At the time of RPV failure by melt-through, the sudden reactor pressure drop causes the SITs to discharge their fluid to the reactor vessel, and part of corium is cooled with water causing it to remain within the reactor vessel. After vessel failure, any remaining water from the SITs enters the reactor cavity through lower head failure area, together with molten corium. Corium remaining in the reactor vessel is heated up again and after repeated melting at high temperature reaches the reactor cavity in the form of low pressure "pours" through the RPV failure location.
At the time of RPV failure, the pressure in the reactor cavity was estimated to rise to somewhat less than 0,8 MPa. As the containment (and internal structures) are designed for the design basis accident (large LOCA) pressure of 0,49 MPa, this pressure rise should not (considering normal conservatism in design) present a threat to the structural integrity of the reactor cavity. Also at the time of RPV failure, the average containment pressure rises sharply to about 0,45 MPa as a result of melt ejection and direct containment heating. This pressure is below the design pressure of the containment, and would not be associated with a potential for containment failure. However, without heat removal from the containment, containment pressure starts a slow rising trend until about 32 hours when the containment pressure would rise above 1 MPa, which is close to the estimated median failure pressure of the containment. At around this time or soon after, containment failure would be expected to occur due to overpressure resulting from the lack of containment heat removal.
The calculation above assumed unrecovered loss of AC power. The sequence frequency estimated in the updated Temelín PSA implies that the station blackout condition lasts long enough for core melt and RPV failure to occur (i.e., between 5 and 6 hours). Continued station blackout conditions in the time after this would in reality be at a lower frequency of occurrence. Nearly all station blackout conditions would be expected be recovered within 32 hours (indeed, the 1995 PSA indicated that 98% of offsite power losses are recovered within 10 hours).
Only very extended grid failure, owing perhaps to an external hazard or a large area grid failure, would extend a loss of offsite power to a duration approaching 32 hours. In addition, a failed diesel generator would be expected be repaired within such a long time frame. Note that each Temelín unit has three diesel generators of its own, and in addition there are two shared non-safety diesels, which can be aligned to provide power at a safety bus in either unit (only one of these five diesels needs to be recovered in order to provide power to one train of safety systems).
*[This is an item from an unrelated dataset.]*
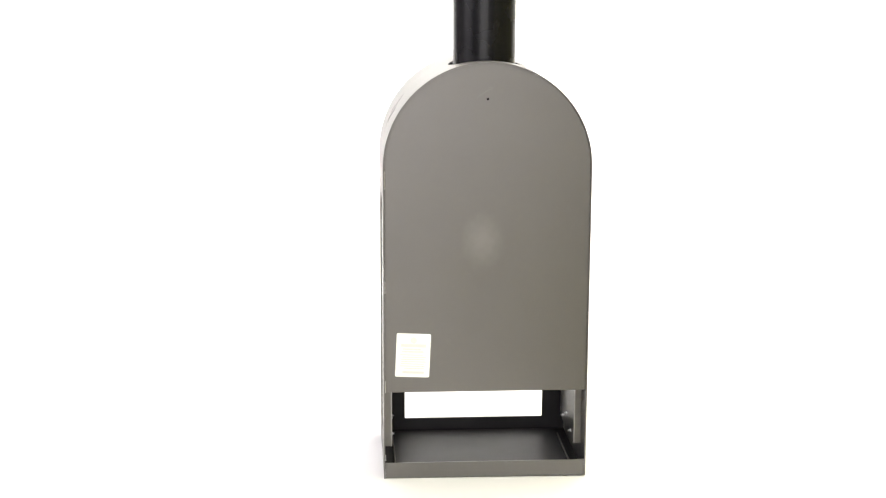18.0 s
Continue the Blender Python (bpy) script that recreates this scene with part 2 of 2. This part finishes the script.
def leaf_cutters():
    """The three tapering strokes cut through each side, drawn in (y, z)."""
    def stroke(line, radii):
        left, right = [], []
        for i, (y, z) in enumerate(line):
            y0, z0 = line[max(i - 1, 0)]
            y1, z1 = line[min(i + 1, len(line) - 1)]
            dy, dz = y1 - y0, z1 - z0
            n = math.hypot(dy, dz)
            left.append((y - dz / n * radii[i], z + dy / n * radii[i]))
            right.append((y + dz / n * radii[i], z - dy / n * radii[i]))
        y0, z0 = line[0]
        d = math.atan2(line[0][1] - line[1][1], line[0][0] - line[1][0])
        cap = [(y0 + radii[0] * math.cos(d + a), z0 + radii[0] * math.sin(d + a)) for a in (0.9, 0.3, -0.3, -0.9)]
        return _ring(left, cap, right)

    def _ring(left, cap, right):
        a = left[::-1] + cap + right
        b = left[::-1] + cap[::-1] + right
        def length(r):
            return sum(math.dist(p, q) for p, q in zip(r, r[1:]))
        return a if length(a) < length(b) else b

    stem = [(0.0, 0.9085), (0.0002, 0.890), (0.0004, 0.865), (0.0006, 0.840), (0.0008, 0.8200)]
    out = [stroke(stem, [0.0048, 0.0046, 0.0040, 0.0032, 0.0022])]
    for s in (1, -1):
        line = [(s * 0.0318, 0.8805), (s * 0.0255, 0.8760), (s * 0.0198, 0.8680), (s * 0.0158, 0.8580), (s * 0.0138, 0.8480)]
        out.append(stroke(line, [0.0050, 0.0046, 0.0036, 0.0030, 0.0024]))
    return out


def window_loop(hw=0.0960, z0=0.0730, top=0.6775):
    return rounded_bottom(hw, z0, 0.004) + arc(0, top - hw, hw, 0, 180, 28)


def rounded_bottom(hw, z0, r):
    return arc(-hw + r, z0 + r, r, 180, 270, 3) + arc(hw - r, z0 + r, r, 270, 360, 3)


def cut(ob, cutters):
    """Cuts closed meshes out of a part and keeps the result as its mesh."""
    for c in cutters:
        m = ob.modifiers.new("cut", "BOOLEAN")
        m.object, m.operation, m.solver = c, "DIFFERENCE", "EXACT"
    bpy.context.view_layer.update()
    deps = bpy.context.evaluated_depsgraph_get()
    me = bpy.data.meshes.new_from_object(ob.evaluated_get(deps))
    ob.modifiers.clear()
    ob.data = me
    me.shade_smooth()
    me.set_sharp_from_angle(angle=radians(35))
    for c in cutters:
        bpy.data.objects.remove(c, do_unlink=True)


def shell():
    bm = bmesh.new()
    outer = [(W, 0.0), (W, ZC / 2)] + arc(0, ZC, W, 0, 180, 72) + [(-W, ZC / 2), (-W, 0.0)]
    w = W - T
    inner = [(w, 0.0), (w, ZC / 2)] + arc(0, ZC, w, 0, 180, 72) + [(-w, ZC / 2), (-w, 0.0)]
    rings = [[bm.verts.new((x, y, z)) for x, z in lp] for lp, y in ((outer, -D), (outer, D), (inner, D), (inner, -D))]
    n = len(outer)
    for r in range(4):
        a, b = rings[r], rings[(r + 1) % 4]
        for i in range(n - 1):
            bm.faces.new((a[i], a[i + 1], b[i + 1], b[i]))
    for i in (0, n - 1):
        bm.faces.new([r[i] for r in rings])
    ob = part("shell", bm, PAINT, stove, "bent grey steel casing with cut leaf pattern")
    tools = []
    for s in (-1, 1):
        for lp in [window_loop()] + leaf_cutters():
            c = slab(bmesh.new(), lp, [], s * 0.10, s * 0.30, "x")
            tools.append(finish("cutter", c, PAINT))
    c = bmesh.new()
    bmesh.ops.create_cone(c, cap_ends=True, segments=64, radius1=0.086, radius2=0.086, depth=0.4, matrix=Matrix.Translation((0, 0.0445, 1.05)))
    tools.append(finish("cutter", c, PAINT))
    cut(ob, tools)
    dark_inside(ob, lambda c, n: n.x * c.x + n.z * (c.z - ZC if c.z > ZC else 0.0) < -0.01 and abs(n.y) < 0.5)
    return ob


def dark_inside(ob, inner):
    """Gives the faces that look into the stove a darker material."""
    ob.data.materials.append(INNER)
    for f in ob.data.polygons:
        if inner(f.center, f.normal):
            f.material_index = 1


def front_panel():
    w = W - T - 0.0006
    r = 0.006
    upper = arc(-0.181 + r, 0.755 + r, r, 180, 270, 3) + arc(0.181 - r, 0.755 + r, r, 270, 360, 3) + arc(0, ZC, 0.181, 2, 178, 44)
    r = 0.026
    lower = rounded_bottom(0.182, 0.0425, 0.003) + arc(0.182 - r, 0.2285 - r, r, 0, 90, 6) + arc(-0.182 + r, 0.2285 - r, r, 90, 180, 6)
    fire = rounded(-0.155, 0.155, 0.30, 0.675, 0.02, 4)
    bm = slab(bmesh.new(), arch(w, 0.0005, ZC), [upper, lower, fire], -FACE, -FACE + 0.004)
    ob = part("front_panel", bm, PAINT, stove, "", 0.0007)
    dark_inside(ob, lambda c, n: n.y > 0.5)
    return ob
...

Thus, it is likely that power recovery would occur in the time frame between RPV failure in the 5÷6 hours time frame and containment overpressure failure in the 32-hour time frame.
88 ETE Road Map - Preliminary Monitoring Report – Item 7b: Severe Accidents Related Issues The question then becomes what happens when the power is recovered. If the containment spray pumps are not disabled before power is recovered, the containment spray pumps will start on a high containment pressure signal. At times after about 3 hours, the containment is steam inerted in the station blackout scenario. Startup of the containment sprays will rapidly "de-inert" the containment atmosphere due to steam condensation, which will rapidly increase the percentage concentration of hydrogen and oxygen. The outcome of such a situation depends on how much oxygen and hydrogen remains in the containment atmosphere (allowing for accident progression and hydrogen recombination by the PARs, which depletes both hydrogen and oxygen from the containment atmosphere).